> _SHORT TASK_: From the entries below, pull out each line where "parts" appears.

> _EXTRACTED MATERIAL_:
════

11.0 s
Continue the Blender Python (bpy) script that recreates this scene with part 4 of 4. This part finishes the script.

════

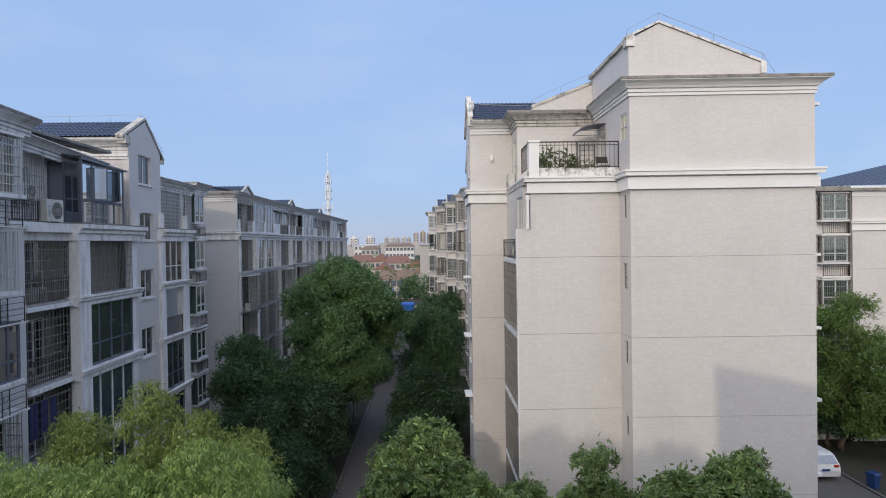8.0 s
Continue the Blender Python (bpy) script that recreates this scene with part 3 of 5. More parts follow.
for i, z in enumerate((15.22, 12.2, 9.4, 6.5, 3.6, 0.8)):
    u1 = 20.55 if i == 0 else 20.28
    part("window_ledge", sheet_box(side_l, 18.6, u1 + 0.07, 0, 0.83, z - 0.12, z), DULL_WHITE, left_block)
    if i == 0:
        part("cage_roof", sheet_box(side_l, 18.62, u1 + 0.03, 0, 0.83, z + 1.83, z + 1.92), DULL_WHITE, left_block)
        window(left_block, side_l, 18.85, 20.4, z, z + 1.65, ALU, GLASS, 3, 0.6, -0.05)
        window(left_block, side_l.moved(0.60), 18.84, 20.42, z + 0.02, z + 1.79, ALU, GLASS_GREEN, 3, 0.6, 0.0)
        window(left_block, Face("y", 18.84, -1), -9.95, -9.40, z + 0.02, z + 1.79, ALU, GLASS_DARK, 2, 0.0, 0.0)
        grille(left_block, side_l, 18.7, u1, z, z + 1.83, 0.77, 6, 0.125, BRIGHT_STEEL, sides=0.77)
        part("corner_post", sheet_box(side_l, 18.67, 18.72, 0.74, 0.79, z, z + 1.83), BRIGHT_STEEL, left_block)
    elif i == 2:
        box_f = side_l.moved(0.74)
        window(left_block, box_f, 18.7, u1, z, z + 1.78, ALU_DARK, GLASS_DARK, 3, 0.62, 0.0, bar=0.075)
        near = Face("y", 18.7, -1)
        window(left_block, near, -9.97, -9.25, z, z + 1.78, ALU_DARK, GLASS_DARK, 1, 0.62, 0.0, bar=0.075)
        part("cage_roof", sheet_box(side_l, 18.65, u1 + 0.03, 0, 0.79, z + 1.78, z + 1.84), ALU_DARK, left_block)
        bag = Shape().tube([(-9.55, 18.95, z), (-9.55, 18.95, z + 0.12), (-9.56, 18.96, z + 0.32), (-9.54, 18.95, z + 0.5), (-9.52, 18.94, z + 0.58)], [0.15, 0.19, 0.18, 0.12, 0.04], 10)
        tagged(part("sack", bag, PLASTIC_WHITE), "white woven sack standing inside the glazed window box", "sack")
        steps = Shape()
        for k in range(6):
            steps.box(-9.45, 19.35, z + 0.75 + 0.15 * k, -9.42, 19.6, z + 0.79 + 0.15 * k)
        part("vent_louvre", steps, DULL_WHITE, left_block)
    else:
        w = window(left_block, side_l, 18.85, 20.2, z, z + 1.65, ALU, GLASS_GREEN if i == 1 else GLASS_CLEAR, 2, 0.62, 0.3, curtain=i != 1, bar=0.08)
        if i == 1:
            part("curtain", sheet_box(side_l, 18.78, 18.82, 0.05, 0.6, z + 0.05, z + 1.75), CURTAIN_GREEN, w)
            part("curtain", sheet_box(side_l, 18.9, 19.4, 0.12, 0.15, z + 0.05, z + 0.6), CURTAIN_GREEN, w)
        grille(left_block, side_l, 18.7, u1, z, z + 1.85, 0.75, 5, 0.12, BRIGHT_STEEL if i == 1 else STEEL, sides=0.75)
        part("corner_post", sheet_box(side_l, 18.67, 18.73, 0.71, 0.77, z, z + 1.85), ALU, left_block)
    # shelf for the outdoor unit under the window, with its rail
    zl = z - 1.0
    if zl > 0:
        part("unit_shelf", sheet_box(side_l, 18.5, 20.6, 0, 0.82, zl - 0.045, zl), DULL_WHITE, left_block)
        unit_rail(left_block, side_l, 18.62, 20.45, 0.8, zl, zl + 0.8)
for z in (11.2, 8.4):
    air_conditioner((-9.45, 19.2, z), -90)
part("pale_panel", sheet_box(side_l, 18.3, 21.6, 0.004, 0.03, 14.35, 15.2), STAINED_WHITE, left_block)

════

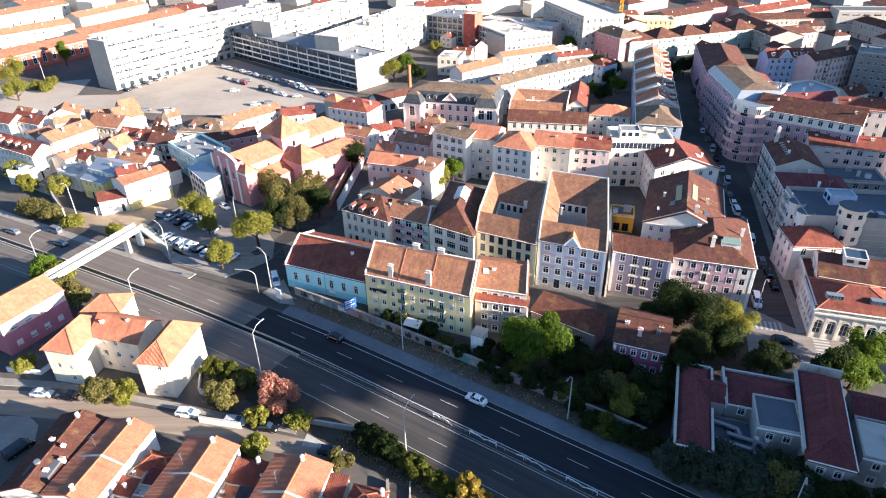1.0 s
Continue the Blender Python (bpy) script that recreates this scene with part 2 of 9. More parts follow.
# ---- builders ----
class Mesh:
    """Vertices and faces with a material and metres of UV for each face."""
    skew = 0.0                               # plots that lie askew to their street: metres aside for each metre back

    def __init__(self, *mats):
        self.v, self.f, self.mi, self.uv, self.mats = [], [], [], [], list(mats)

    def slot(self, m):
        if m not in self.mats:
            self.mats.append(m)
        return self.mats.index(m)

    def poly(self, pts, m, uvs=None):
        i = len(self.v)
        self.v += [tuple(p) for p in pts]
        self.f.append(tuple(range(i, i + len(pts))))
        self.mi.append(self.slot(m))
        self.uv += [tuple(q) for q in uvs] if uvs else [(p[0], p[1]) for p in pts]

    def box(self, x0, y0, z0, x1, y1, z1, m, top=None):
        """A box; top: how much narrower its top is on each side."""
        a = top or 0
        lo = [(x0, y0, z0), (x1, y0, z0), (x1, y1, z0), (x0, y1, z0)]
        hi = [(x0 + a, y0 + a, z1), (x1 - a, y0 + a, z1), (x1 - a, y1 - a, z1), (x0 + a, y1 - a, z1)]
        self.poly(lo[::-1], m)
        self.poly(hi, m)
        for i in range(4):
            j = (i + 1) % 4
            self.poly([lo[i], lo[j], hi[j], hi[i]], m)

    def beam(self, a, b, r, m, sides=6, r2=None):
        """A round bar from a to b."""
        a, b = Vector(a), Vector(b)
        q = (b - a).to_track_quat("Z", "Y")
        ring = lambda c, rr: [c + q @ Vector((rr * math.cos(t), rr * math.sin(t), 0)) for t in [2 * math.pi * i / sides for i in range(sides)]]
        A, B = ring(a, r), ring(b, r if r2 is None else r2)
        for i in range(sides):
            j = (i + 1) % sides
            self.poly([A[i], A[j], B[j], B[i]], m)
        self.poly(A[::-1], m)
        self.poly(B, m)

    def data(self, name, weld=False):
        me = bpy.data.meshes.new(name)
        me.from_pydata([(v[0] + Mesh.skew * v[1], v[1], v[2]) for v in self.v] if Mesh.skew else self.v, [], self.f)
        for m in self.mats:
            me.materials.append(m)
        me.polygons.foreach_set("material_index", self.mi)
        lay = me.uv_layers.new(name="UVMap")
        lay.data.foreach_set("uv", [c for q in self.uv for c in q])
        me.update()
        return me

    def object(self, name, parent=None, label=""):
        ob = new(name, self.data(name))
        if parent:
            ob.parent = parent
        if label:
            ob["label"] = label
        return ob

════

> _COMPLETED TASK_:
Continue the Blender Python (bpy) script that recreates this scene with part 3 of 5. More parts follow.
Continue the Blender Python (bpy) script that recreates this scene with part 2 of 9. More parts follow.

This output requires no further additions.